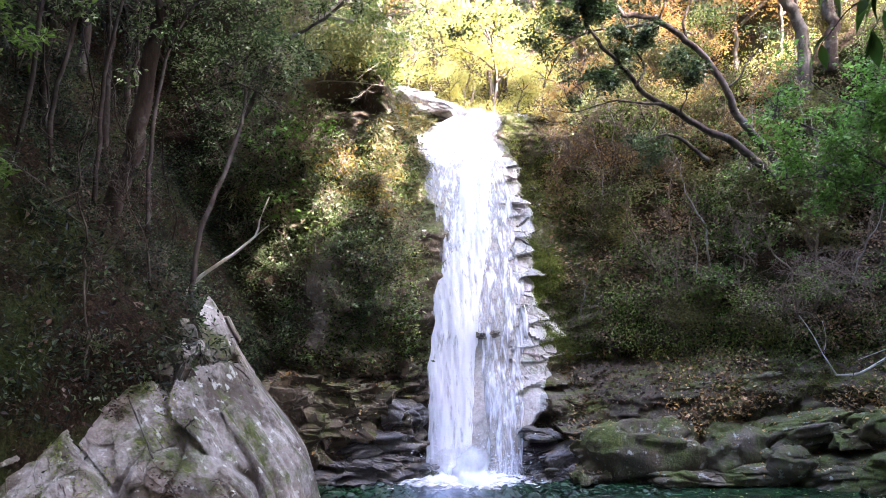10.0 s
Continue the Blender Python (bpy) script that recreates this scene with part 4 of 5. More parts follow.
for i in range(42):
    x, y = (g.uniform(-9, -3.9), g.uniform(7, 17)) if i < 40 else (g.uniform(-6.6, -3.7), g.uniform(11.2, 15.5))
    low = 0.55 if x > -6.4 and y > 8.5 else 1.0
    copy_thing(bush[5 + int(g.random() < 0.15)], Matrix.Translation(bank_at(x, y)) @ Matrix.Rotation(g.uniform(0, 6), 4, "Z") @ Matrix.Scale(low * g.uniform(0.45, 0.9), 4))
for i in range(16):
    x, z = g.uniform(-5.2, -3.5), g.uniform(5.0, 9.2)
    ob = plant(6, x, z, g.uniform(0.8, 1.25), g.uniform(-0.7, 0.7))
    ob.location.y -= 0.35
for x, z, s in ((-1.3, 4.2, 0.8), (-1.7, 3.5, 0.8), (-0.95, 3.3, 0.65), (-1.2, 5.0, 0.8), (-2.0, 4.8, 0.7), (-1.5, 2.7, 0.7), (-3.3, 2.6, 0.9), (-3.7, 3.3, 1.0), (-3.0, 2.2, 0.7),
                (-3.9, 2.4, 0.9), (-3.5, 4.0, 0.9), (-2.4, 5.6, 0.8), (-3.1, 5.5, 0.9), (-4.2, 4.6, 1.1)):
    plant(6, x, z, s, x * 5)
for x, z, s in ((-2.05, 3.5, 0.8), (-1.7, 4.1, 0.9), (-2.2, 4.5, 0.8), (-1.5, 3.2, 0.7), (-3.5, 5.4, 1.2), (-3.1, 6.1, 1.2), (-3.7, 6.8, 1.3), (-3.2, 7.2, 1.1), (-4.0, 7.8, 1.3), (-3.5, 4.6, 1.0)):
    plant(4 if z > 5 else 6, x, z, s, x * 7).location.y -= 0.45
for i in range(26):
    plant(7, g.uniform(2.7, 9.0), g.uniform(6.4, 9.3), g.uniform(0.5, 0.95), g.uniform(-0.7, 0.7))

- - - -

▸ EXERCISE:
Skip the images and write out the rest of the listing exactly.

▸ SOLUTION BELOW:
10.0 s
Continue the Blender Python (bpy) script that recreates this scene with part 4 of 5. More parts follow.
for i in range(42):
    x, y = (g.uniform(-9, -3.9), g.uniform(7, 17)) if i < 40 else (g.uniform(-6.6, -3.7), g.uniform(11.2, 15.5))
    low = 0.55 if x > -6.4 and y > 8.5 else 1.0
    copy_thing(bush[5 + int(g.random() < 0.15)], Matrix.Translation(bank_at(x, y)) @ Matrix.Rotation(g.uniform(0, 6), 4, "Z") @ Matrix.Scale(low * g.uniform(0.45, 0.9), 4))
for i in range(16):
    x, z = g.uniform(-5.2, -3.5), g.uniform(5.0, 9.2)
    ob = plant(6, x, z, g.uniform(0.8, 1.25), g.uniform(-0.7, 0.7))
    ob.location.y -= 0.35
for x, z, s in ((-1.3, 4.2, 0.8), (-1.7, 3.5, 0.8), (-0.95, 3.3, 0.65), (-1.2, 5.0, 0.8), (-2.0, 4.8, 0.7), (-1.5, 2.7, 0.7), (-3.3, 2.6, 0.9), (-3.7, 3.3, 1.0), (-3.0, 2.2, 0.7),
                (-3.9, 2.4, 0.9), (-3.5, 4.0, 0.9), (-2.4, 5.6, 0.8), (-3.1, 5.5, 0.9), (-4.2, 4.6, 1.1)):
    plant(6, x, z, s, x * 5)
for x, z, s in ((-2.05, 3.5, 0.8), (-1.7, 4.1, 0.9), (-2.2, 4.5, 0.8), (-1.5, 3.2, 0.7), (-3.5, 5.4, 1.2), (-3.1, 6.1, 1.2), (-3.7, 6.8, 1.3), (-3.2, 7.2, 1.1), (-4.0, 7.8, 1.3), (-3.5, 4.6, 1.0)):
    plant(4 if z > 5 else 6, x, z, s, x * 7).location.y -= 0.45
for i in range(26):
    plant(7, g.uniform(2.7, 9.0), g.uniform(6.4, 9.3), g.uniform(0.5, 0.95), g.uniform(-0.7, 0.7))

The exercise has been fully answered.